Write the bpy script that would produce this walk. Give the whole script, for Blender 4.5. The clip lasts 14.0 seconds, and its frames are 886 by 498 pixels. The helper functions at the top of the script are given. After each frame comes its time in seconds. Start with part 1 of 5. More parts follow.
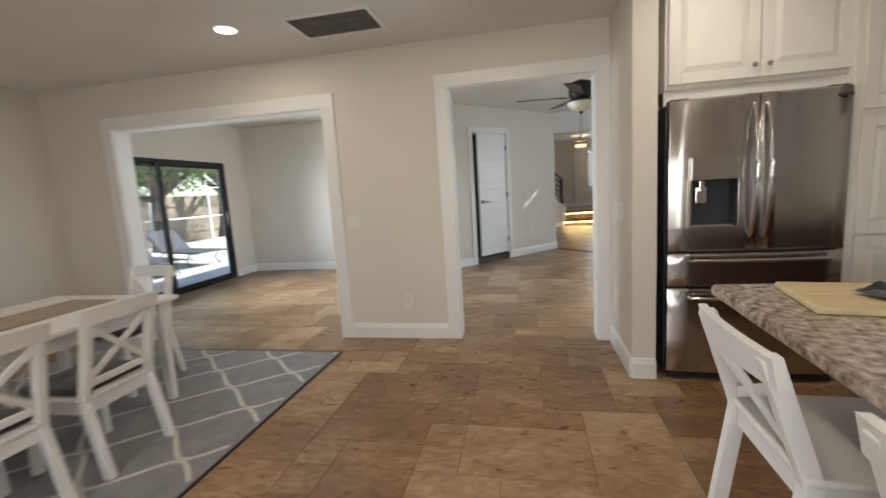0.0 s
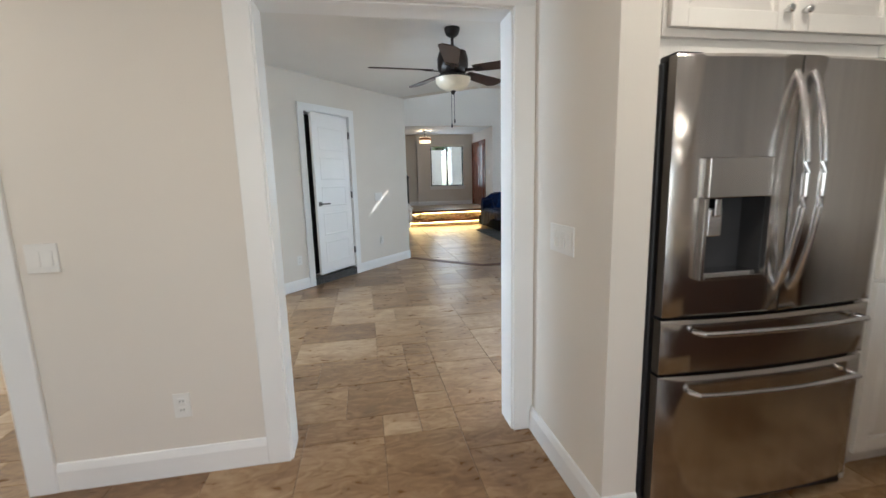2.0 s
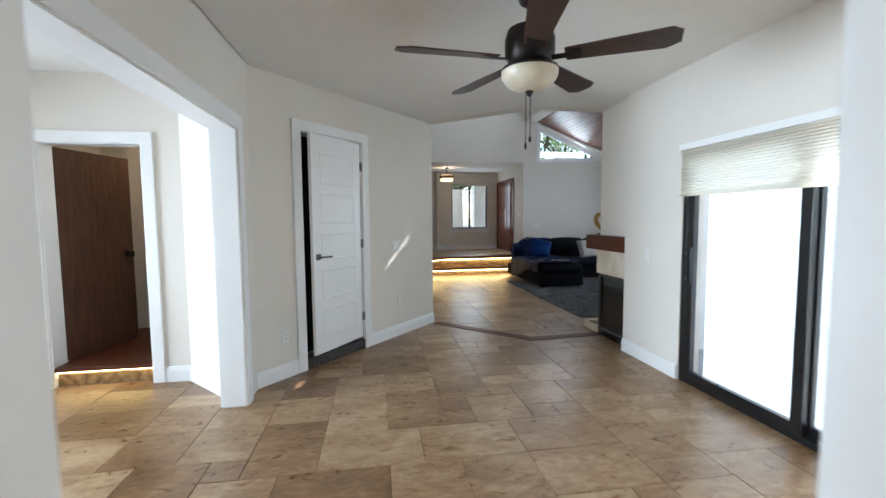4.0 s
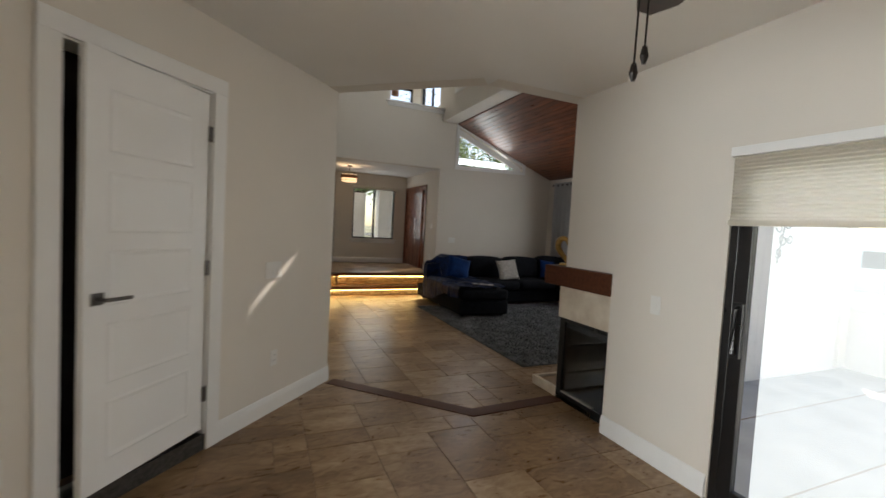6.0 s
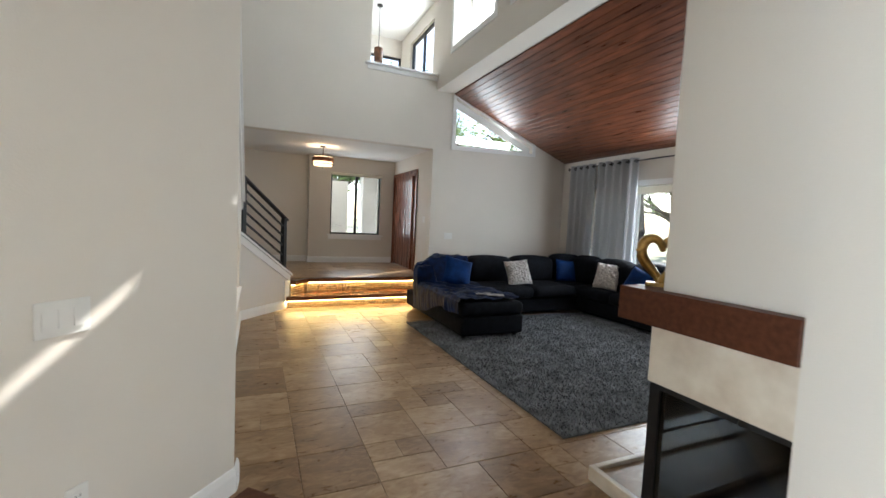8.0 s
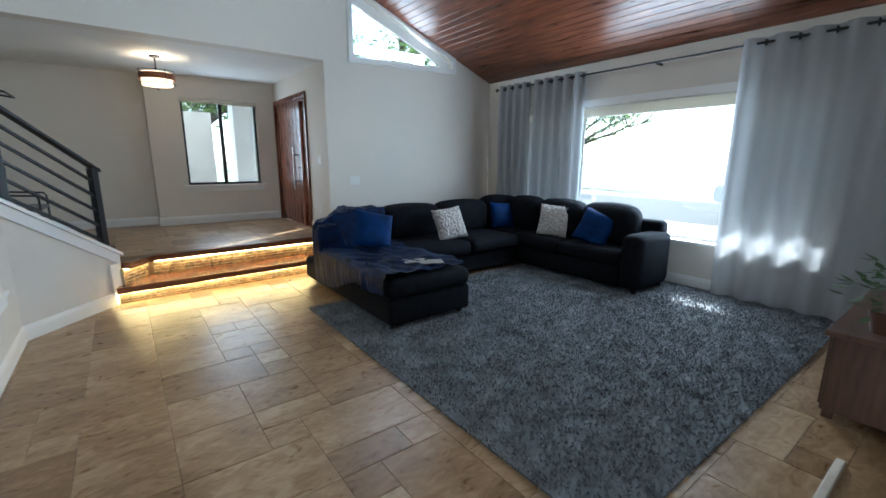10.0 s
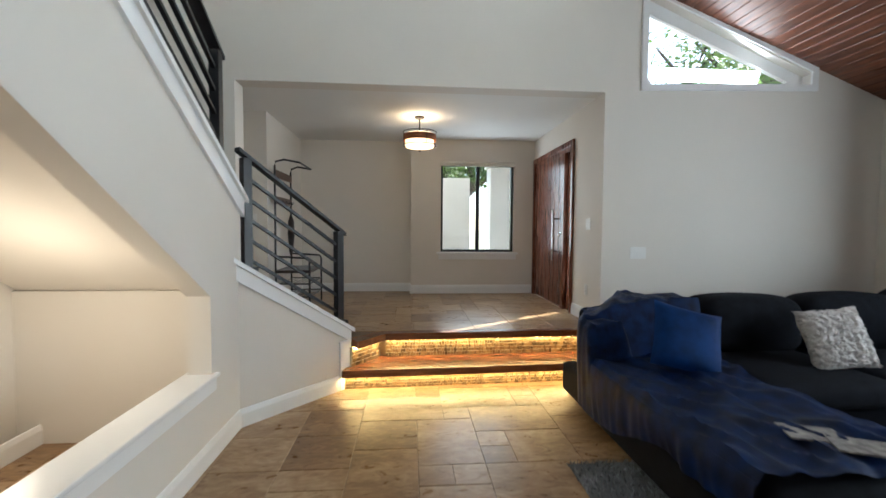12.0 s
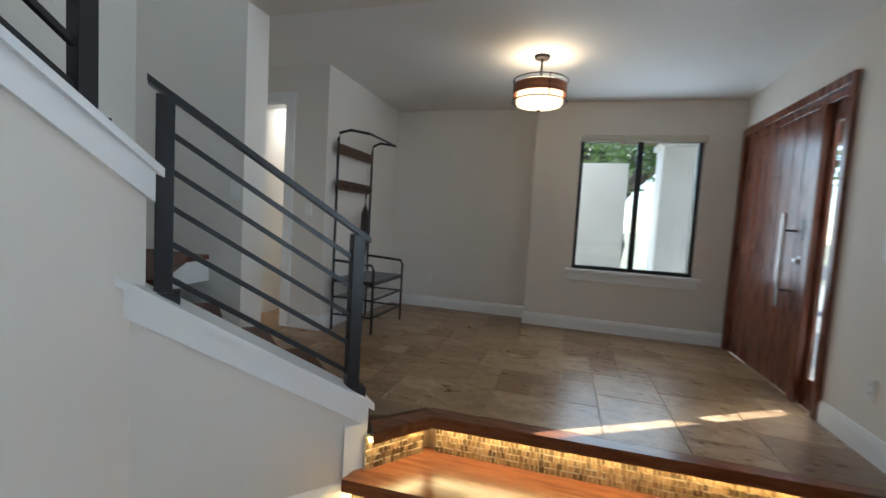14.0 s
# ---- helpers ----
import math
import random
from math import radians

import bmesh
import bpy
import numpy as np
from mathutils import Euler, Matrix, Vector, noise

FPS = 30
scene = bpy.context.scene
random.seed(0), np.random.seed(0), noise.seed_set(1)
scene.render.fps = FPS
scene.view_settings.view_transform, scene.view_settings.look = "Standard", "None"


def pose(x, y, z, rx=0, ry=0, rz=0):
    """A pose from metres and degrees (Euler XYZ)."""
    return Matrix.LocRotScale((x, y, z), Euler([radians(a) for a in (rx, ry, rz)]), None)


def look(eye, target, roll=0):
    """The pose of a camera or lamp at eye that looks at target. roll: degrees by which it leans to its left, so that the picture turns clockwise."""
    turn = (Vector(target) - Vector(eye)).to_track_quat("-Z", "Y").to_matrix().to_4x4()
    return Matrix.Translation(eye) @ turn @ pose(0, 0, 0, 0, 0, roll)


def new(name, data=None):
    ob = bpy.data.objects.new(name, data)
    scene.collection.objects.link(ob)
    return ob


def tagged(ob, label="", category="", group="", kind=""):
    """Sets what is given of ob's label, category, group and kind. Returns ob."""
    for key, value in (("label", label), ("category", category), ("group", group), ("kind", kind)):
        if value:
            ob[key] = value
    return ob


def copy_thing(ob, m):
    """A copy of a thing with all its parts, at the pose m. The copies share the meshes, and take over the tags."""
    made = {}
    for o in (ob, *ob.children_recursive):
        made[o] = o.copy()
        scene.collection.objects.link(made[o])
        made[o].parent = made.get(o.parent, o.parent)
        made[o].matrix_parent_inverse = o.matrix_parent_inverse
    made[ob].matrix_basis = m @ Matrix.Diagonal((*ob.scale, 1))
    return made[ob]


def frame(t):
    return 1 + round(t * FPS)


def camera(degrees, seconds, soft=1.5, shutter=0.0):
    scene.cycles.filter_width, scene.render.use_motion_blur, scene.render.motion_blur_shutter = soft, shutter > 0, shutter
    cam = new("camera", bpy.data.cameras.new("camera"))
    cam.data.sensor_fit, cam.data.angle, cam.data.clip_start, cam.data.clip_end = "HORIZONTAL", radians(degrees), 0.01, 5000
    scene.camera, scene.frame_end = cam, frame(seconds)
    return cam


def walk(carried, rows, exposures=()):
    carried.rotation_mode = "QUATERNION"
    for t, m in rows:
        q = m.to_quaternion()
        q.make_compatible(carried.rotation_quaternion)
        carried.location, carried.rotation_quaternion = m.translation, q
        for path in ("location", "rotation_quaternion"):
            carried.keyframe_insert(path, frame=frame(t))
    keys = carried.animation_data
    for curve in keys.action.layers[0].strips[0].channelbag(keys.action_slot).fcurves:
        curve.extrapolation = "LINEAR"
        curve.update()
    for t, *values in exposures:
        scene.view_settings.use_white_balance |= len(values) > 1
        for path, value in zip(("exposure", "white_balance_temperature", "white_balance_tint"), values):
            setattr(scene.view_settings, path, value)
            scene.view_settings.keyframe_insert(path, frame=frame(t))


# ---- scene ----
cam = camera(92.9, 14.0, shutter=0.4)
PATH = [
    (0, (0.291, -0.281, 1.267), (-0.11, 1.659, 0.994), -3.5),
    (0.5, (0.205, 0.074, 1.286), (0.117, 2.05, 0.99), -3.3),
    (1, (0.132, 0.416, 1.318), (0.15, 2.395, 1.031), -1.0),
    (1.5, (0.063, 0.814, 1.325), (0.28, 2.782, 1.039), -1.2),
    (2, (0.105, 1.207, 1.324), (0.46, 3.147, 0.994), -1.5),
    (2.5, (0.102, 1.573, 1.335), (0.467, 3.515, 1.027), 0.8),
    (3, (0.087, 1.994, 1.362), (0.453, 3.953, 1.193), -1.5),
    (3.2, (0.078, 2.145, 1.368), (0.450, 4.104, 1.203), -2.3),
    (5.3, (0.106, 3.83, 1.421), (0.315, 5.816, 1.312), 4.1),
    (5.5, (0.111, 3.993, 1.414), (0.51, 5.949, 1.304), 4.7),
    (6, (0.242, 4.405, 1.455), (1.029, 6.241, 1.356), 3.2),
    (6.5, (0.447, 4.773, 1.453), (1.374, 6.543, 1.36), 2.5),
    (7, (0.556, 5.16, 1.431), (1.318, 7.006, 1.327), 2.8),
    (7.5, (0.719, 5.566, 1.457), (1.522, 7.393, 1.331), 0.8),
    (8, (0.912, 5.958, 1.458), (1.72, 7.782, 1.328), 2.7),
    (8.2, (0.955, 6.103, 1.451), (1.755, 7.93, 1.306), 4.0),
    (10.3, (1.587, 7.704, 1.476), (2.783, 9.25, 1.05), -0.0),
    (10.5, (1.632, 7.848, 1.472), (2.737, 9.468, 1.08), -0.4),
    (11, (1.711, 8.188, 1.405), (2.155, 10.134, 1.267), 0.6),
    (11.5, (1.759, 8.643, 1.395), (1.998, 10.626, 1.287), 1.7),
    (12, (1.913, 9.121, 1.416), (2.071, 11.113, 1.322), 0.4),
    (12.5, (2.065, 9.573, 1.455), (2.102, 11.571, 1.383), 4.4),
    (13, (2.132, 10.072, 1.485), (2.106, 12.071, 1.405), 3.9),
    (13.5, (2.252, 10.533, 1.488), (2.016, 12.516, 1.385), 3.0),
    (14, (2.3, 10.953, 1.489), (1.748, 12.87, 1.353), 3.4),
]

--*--

WRITTEN INSTRUCTION.
Each line above is to be copied verbatim. Drop any image from the copy.

EXPECTED ANSWER.
Write the bpy script that would produce this walk. Give the whole script, for Blender 4.5. The clip lasts 14.0 seconds, and its frames are 886 by 498 pixels. The helper functions at the top of the script are given. After each frame comes its time in seconds. Start with part 1 of 5. More parts follow.
0.0 s
2.0 s
4.0 s
6.0 s
8.0 s
10.0 s
12.0 s
14.0 s
# ---- helpers ----
import math
import random
from math import radians

import bmesh
import bpy
import numpy as np
from mathutils import Euler, Matrix, Vector, noise

FPS = 30
scene = bpy.context.scene
random.seed(0), np.random.seed(0), noise.seed_set(1)
scene.render.fps = FPS
scene.view_settings.view_transform, scene.view_settings.look = "Standard", "None"


def pose(x, y, z, rx=0, ry=0, rz=0):
    """A pose from metres and degrees (Euler XYZ)."""
    return Matrix.LocRotScale((x, y, z), Euler([radians(a) for a in (rx, ry, rz)]), None)


def look(eye, target, roll=0):
    """The pose of a camera or lamp at eye that looks at target. roll: degrees by which it leans to its left, so that the picture turns clockwise."""
    turn = (Vector(target) - Vector(eye)).to_track_quat("-Z", "Y").to_matrix().to_4x4()
    return Matrix.Translation(eye) @ turn @ pose(0, 0, 0, 0, 0, roll)


def new(name, data=None):
    ob = bpy.data.objects.new(name, data)
    scene.collection.objects.link(ob)
    return ob


def tagged(ob, label="", category="", group="", kind=""):
    """Sets what is given of ob's label, category, group and kind. Returns ob."""
    for key, value in (("label", label), ("category", category), ("group", group), ("kind", kind)):
        if value:
            ob[key] = value
    return ob


def copy_thing(ob, m):
    """A copy of a thing with all its parts, at the pose m. The copies share the meshes, and take over the tags."""
    made = {}
    for o in (ob, *ob.children_recursive):
        made[o] = o.copy()
        scene.collection.objects.link(made[o])
        made[o].parent = made.get(o.parent, o.parent)
        made[o].matrix_parent_inverse = o.matrix_parent_inverse
    made[ob].matrix_basis = m @ Matrix.Diagonal((*ob.scale, 1))
    return made[ob]


def frame(t):
    return 1 + round(t * FPS)


def camera(degrees, seconds, soft=1.5, shutter=0.0):
    scene.cycles.filter_width, scene.render.use_motion_blur, scene.render.motion_blur_shutter = soft, shutter > 0, shutter
    cam = new("camera", bpy.data.cameras.new("camera"))
    cam.data.sensor_fit, cam.data.angle, cam.data.clip_start, cam.data.clip_end = "HORIZONTAL", radians(degrees), 0.01, 5000
    scene.camera, scene.frame_end = cam, frame(seconds)
    return cam


def walk(carried, rows, exposures=()):
    carried.rotation_mode = "QUATERNION"
    for t, m in rows:
        q = m.to_quaternion()
        q.make_compatible(carried.rotation_quaternion)
        carried.location, carried.rotation_quaternion = m.translation, q
        for path in ("location", "rotation_quaternion"):
            carried.keyframe_insert(path, frame=frame(t))
    keys = carried.animation_data
    for curve in keys.action.layers[0].strips[0].channelbag(keys.action_slot).fcurves:
        curve.extrapolation = "LINEAR"
        curve.update()
    for t, *values in exposures:
        scene.view_settings.use_white_balance |= len(values) > 1
        for path, value in zip(("exposure", "white_balance_temperature", "white_balance_tint"), values):
            setattr(scene.view_settings, path, value)
            scene.view_settings.keyframe_insert(path, frame=frame(t))


# ---- scene ----
cam = camera(92.9, 14.0, shutter=0.4)
PATH = [
    (0, (0.291, -0.281, 1.267), (-0.11, 1.659, 0.994), -3.5),
    (0.5, (0.205, 0.074, 1.286), (0.117, 2.05, 0.99), -3.3),
    (1, (0.132, 0.416, 1.318), (0.15, 2.395, 1.031), -1.0),
    (1.5, (0.063, 0.814, 1.325), (0.28, 2.782, 1.039), -1.2),
    (2, (0.105, 1.207, 1.324), (0.46, 3.147, 0.994), -1.5),
    (2.5, (0.102, 1.573, 1.335), (0.467, 3.515, 1.027), 0.8),
    (3, (0.087, 1.994, 1.362), (0.453, 3.953, 1.193), -1.5),
    (3.2, (0.078, 2.145, 1.368), (0.450, 4.104, 1.203), -2.3),
    (5.3, (0.106, 3.83, 1.421), (0.315, 5.816, 1.312), 4.1),
    (5.5, (0.111, 3.993, 1.414), (0.51, 5.949, 1.304), 4.7),
    (6, (0.242, 4.405, 1.455), (1.029, 6.241, 1.356), 3.2),
    (6.5, (0.447, 4.773, 1.453), (1.374, 6.543, 1.36), 2.5),
    (7, (0.556, 5.16, 1.431), (1.318, 7.006, 1.327), 2.8),
    (7.5, (0.719, 5.566, 1.457), (1.522, 7.393, 1.331), 0.8),
    (8, (0.912, 5.958, 1.458), (1.72, 7.782, 1.328), 2.7),
    (8.2, (0.955, 6.103, 1.451), (1.755, 7.93, 1.306), 4.0),
    (10.3, (1.587, 7.704, 1.476), (2.783, 9.25, 1.05), -0.0),
    (10.5, (1.632, 7.848, 1.472), (2.737, 9.468, 1.08), -0.4),
    (11, (1.711, 8.188, 1.405), (2.155, 10.134, 1.267), 0.6),
    (11.5, (1.759, 8.643, 1.395), (1.998, 10.626, 1.287), 1.7),
    (12, (1.913, 9.121, 1.416), (2.071, 11.113, 1.322), 0.4),
    (12.5, (2.065, 9.573, 1.455), (2.102, 11.571, 1.383), 4.4),
    (13, (2.132, 10.072, 1.485), (2.106, 12.071, 1.405), 3.9),
    (13.5, (2.252, 10.533, 1.488), (2.016, 12.516, 1.385), 3.0),
    (14, (2.3, 10.953, 1.489), (1.748, 12.87, 1.353), 3.4),
]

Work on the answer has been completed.